NVIDIA unveils NeMo Retriever for accurate AI application responses
NVIDIA has unveiled NeMo Retriever, a cutting-edge generative AI microservice. This new development is designed to allow enterprises to link custom large language models with their data in order to produce incredibly accurate responses for their AI applications.
The NVIDIA NeMo Retriever is a new addition to the NVIDIA NeMo framework family, which is highly regarded for building, customising, and deploying generative AI models. The speciality of NeMo Retriever is its enterprise-grade retrieval-augmented generation (RAG) capabilities, deployed as a semantic-retrieval microservice. This advanced feature allows generative AI applications to deliver more accurate responses through NVIDIA-optimised algorithms.
Thanks to NeMo Retriever, AI developers can connect their applications to business data stored across various platforms, from clouds to data centres. The microservice also enhances NVIDIA's RAG capabilities with AI foundries and makes it part of the NVIDIA AI Enterprise software platform, available in the AWS Marketplace.
Reputed firms, including Cadence, Dropbox, SAP and ServiceNow, have become the early adopters of this technology. They are collaborating with NVIDIA to incorporate production-ready RAG capabilities into their custom generative AI offerings.
"Generative AI applications with RAG capabilities are the next killer app of the enterprise," said Jensen Huang, the founder and CEO of NVIDIA. NeMo Retriever enables developers to create customised generative AI chatbots, copilots and summarisation tools that access business data and provide valuable AI intelligence, thereby transforming productivity across enterprises.
Among these world-class firms is Cadence, a leader in electronic systems design. The company serves a variety of sectors ranging from hyperscale computing and 5G communications to automotive, mobile, aerospace, consumer and healthcare markets. The company has been leveraging NVIDIA's NeMo Retriever to build RAG features for generative AI applications in industrial electronics design.
Anirudh Devgan, the President and CEO of Cadence explained how generative AI offers innovative ways to address customer needs. "Our researchers are working with NVIDIA to use NeMo Retriever to further boost the accuracy and relevance of generative AI applications. This will help to reveal issues early in the process and assist our customers in bringing high-quality products to market faster," he stated.

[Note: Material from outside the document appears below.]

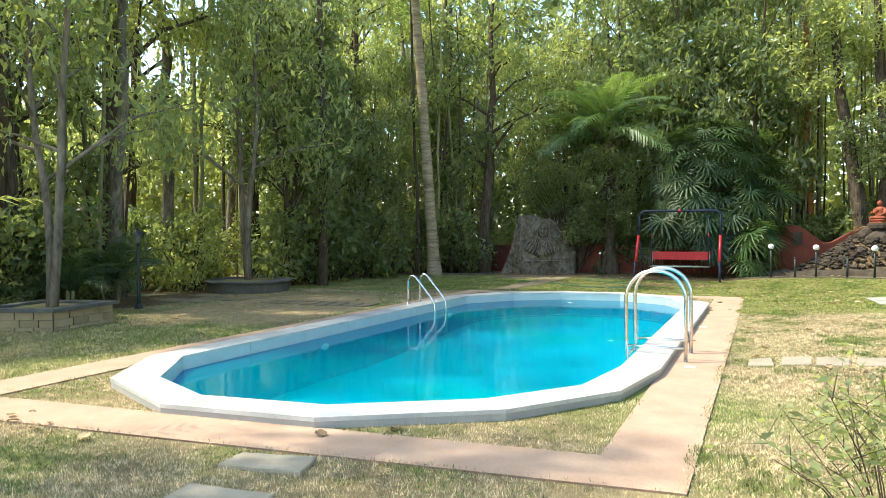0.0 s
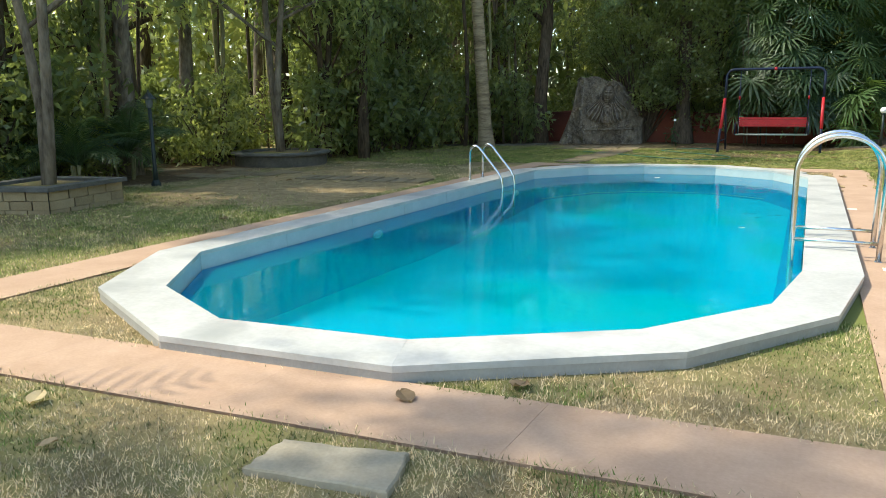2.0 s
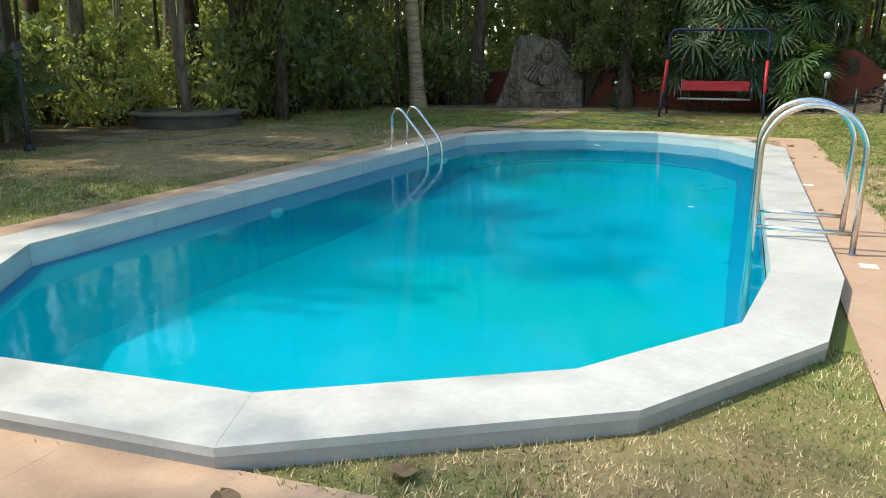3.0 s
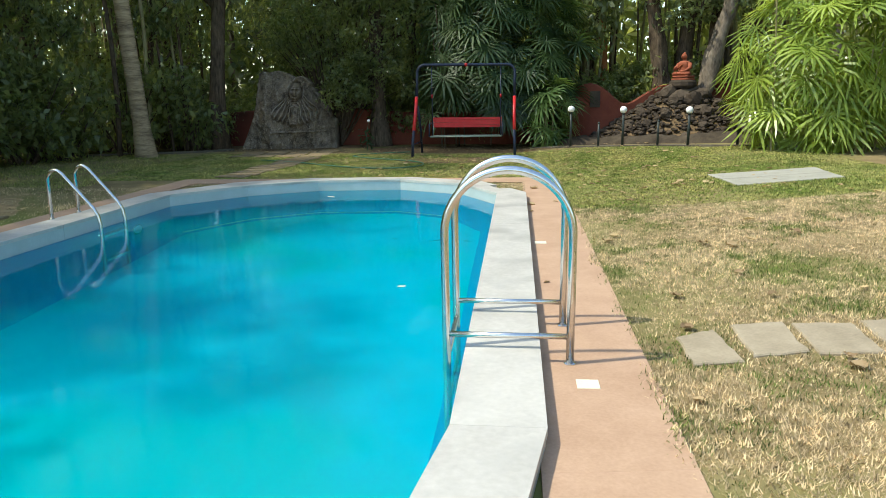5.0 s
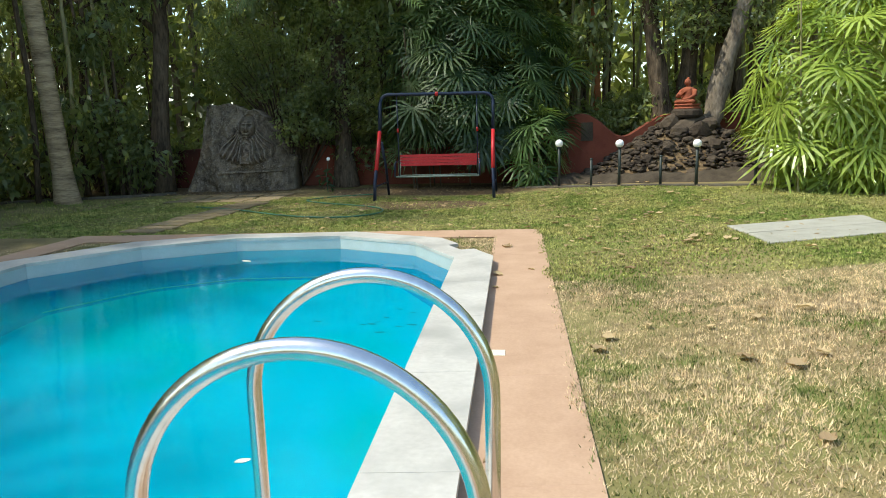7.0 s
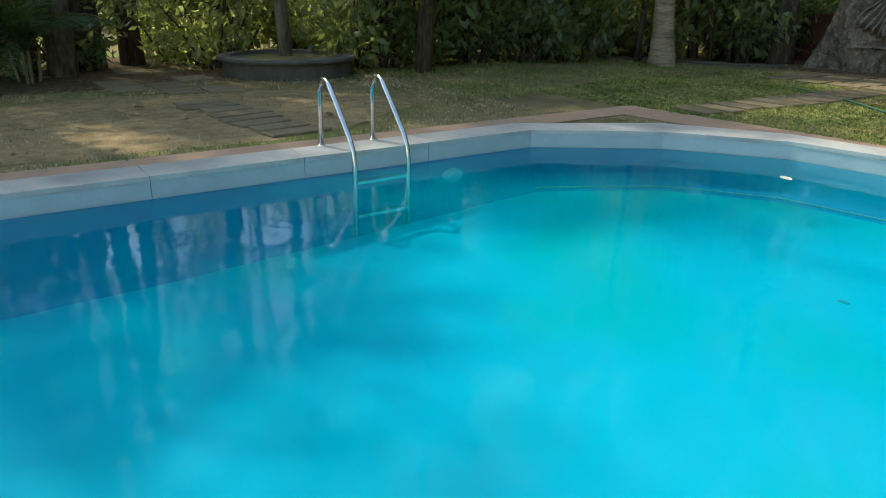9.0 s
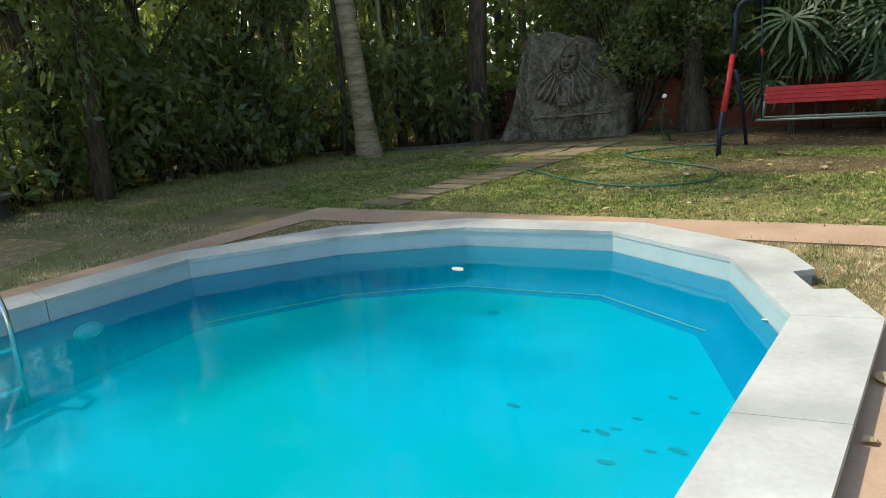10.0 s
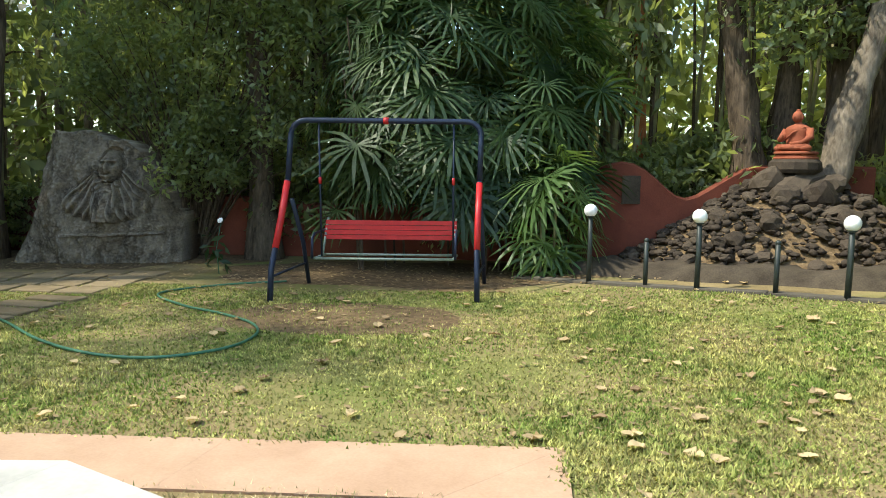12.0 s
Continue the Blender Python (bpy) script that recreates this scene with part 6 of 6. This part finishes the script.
def fallen_leaves():
    kinds = []
    for k in range(5):
        r = random.Random(600 + k)
        L, W = 0.11, 0.035 + 0.006 * k
        cols = 6
        V, F = [], []
        for i in range(cols + 1):
            t = i / cols
            w = W * math.sin(math.pi * min(1, t * 0.94 + 0.03)) ** 0.8
            c = 0.010 * math.sin(t * 3 + k) + 0.008
            V += [(t * L, -w, c + 0.012 * r.random()), (t * L, 0, c - 0.006), (t * L, w, c + 0.02 * r.random())]
        for i in range(cols):
            for j in range(2):
                a = 3 * i + j
                F.append((a, a + 1, a + 4, a + 3))
        lo = min(v[2] for v in V)
        me = bpy.data.meshes.new("dry_leaf")
        me.from_pydata([(x - L / 2, y, z - lo) for x, y, z in V], [], F)
        me.materials.append(DRYLEAF)
        kinds.append(me)

    def drop(x, y, z, s, label):
        ob = new("dry_leaf", kinds[rnd.randrange(5)])
        ob.matrix_basis = pose(x, y, z, 0, 0, rnd.uniform(0, 360)) @ Matrix.Diagonal((s, s, s, 1))
        tagged(ob, label, "leaf", "fallen leaves")

    n = 0
    while n < 260:
        zone = rnd.random()
        if zone < 0.45:
            x, y = rnd.uniform(-4.5, 3.5), rnd.uniform(9.4, 14)
        elif zone < 0.75:
            x, y = rnd.uniform(0.7, 4.5), rnd.uniform(0, 10)
        elif zone < 0.9:
            x, y = rnd.uniform(-9.5, -6.2), rnd.uniform(0, 9)
        else:
            x, y = rnd.uniform(-6, 1), rnd.uniform(-5.5, -3.6)
        if any(inside(q, [x], [y])[0] for q in STONES_):
            continue
        drop(x, y, gzf(x, y) + 0.02, rnd.uniform(0.35, 1.05), "curled dry brown leaf lying on the lawn")
        n += 1
    for _ in range(42):
        x, y = rnd.uniform(0.75, 3.6), rnd.uniform(7.3, 11.5)
        if not any(inside(q, [x], [y])[0] for q in STONES_):
            drop(x, y, gzf(x, y) + 0.012, rnd.uniform(0.5, 1.1), "broad pale dry leaf lying on the green lawn")
    for x, y, s in ((0.13, 8.02, 1.2), (0.06, 6.45, 1.0), (0.05, 5.9, 0.6), (0.38, 6.7, 0.6), (0.1, 2.6, 0.5), (-2.0, -3.14, 1.0), (0.5, 7.6, 0.5), (-4.6, -3.5, 0.5), (-5.6, -3.0, 0.5)):
        drop(x, y, ZP, s, "curled dry brown leaf lying on the red path")
    drop(-1.58, -2.78, gzf(-1.6, -2.8) + 0.016, 0.95, "curled dry brown leaf against the coping")
    pale = kinds[2].copy()
    pale.materials[0] = WHITE
    ob = new("floating_leaf", pale)
    ob.matrix_basis = pose(-2.82, 7.58, ZW, 0, 0, -15) @ Matrix.Diagonal((1.1, 0.9, 0.3, 1))
    tagged(ob, "pale leaf floating on the pool water", "leaf")


fallen_leaves()


def sunken_leaves():
    """Dark sodden leaves lying on the pool floor."""
    kinds = stone_meshes(3, "sunken_leaf", SODDEN)
    for k, (x, y) in enumerate(((-1.23, 6.34), (-1.1, 6.42), (-1.04, 6.56), (-0.95, 6.85), (-0.8, 6.73), (-1.7, 6.43), (-1.03, 6.12), (-0.88, 6.29), (-0.76, 6.35), (-1.15, 6.36))):
        ob = new("sunken_leaf", kinds[k % 3])
        s = rnd.uniform(0.016, 0.032)
        ob.matrix_basis = pose(x, y, floor_z(y) + 0.002, 0, 0, rnd.uniform(-20, 50)) @ Matrix.Diagonal((s * 2.0, s * 0.8, 0.006, 1))
        tagged(ob, "dark sodden leaf on the pool floor under water", "leaf", "sunken leaves")
    for x, y, s in ((-1.02, 2.70, 0.7), (-0.57, 7.25, 0.45)):
        pale = new("floating_leaf", bpy.data.objects["floating_leaf"].data)
        pale.matrix_basis = pose(x, y, ZW, 0, 0, 40) @ Matrix.Diagonal((s, s * 0.7, 0.3, 1))
        tagged(pale, "pale leaf floating on the pool water", "leaf")


sunken_leaves()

Contrary to open-source RAG toolkits, NeMo Retriever supports production-ready generative AI with commercially viable models, API stability, security patches, and enterprise support. The secret to its high-accuracy results lies in the NVIDIA-optimised algorithms powering the embedding models of Retriever, which capture relationships between words and allow LLMs to process and analyse textual data.
Enterprises using NeMo Retriever can connect their LLMs to various data sources and knowledge bases. This facilitates user interaction with data and ensures they receive up-to-date, accurate answers through simple, conversational prompts. As a result, businesses can allow users secure access to diverse data modalities, including text, PDFs, images and videos.
NVIDIA believes that the use of NeMo Retriever results in more accurate outcomes with less training enhances the speed of bringing products to market, and supports energy efficiency in generative AI application development.
Enterprises can deploy NeMo Retriever-powered applications on NVIDIA-accelerated computing virtually in any data centre or cloud. The NVIDIA AI Enterprise facilitates accelerated, high-performance inference with NVIDIA NeMo, among other NVIDIA AI software.
Developers can sign up for early access to NVIDIA NeMo Retriever. As the world continues its rapid move towards digitalisation, this new offering by NVIDIA is expected to enhance the precision and relevance of generative AI applications in a variety of sectors.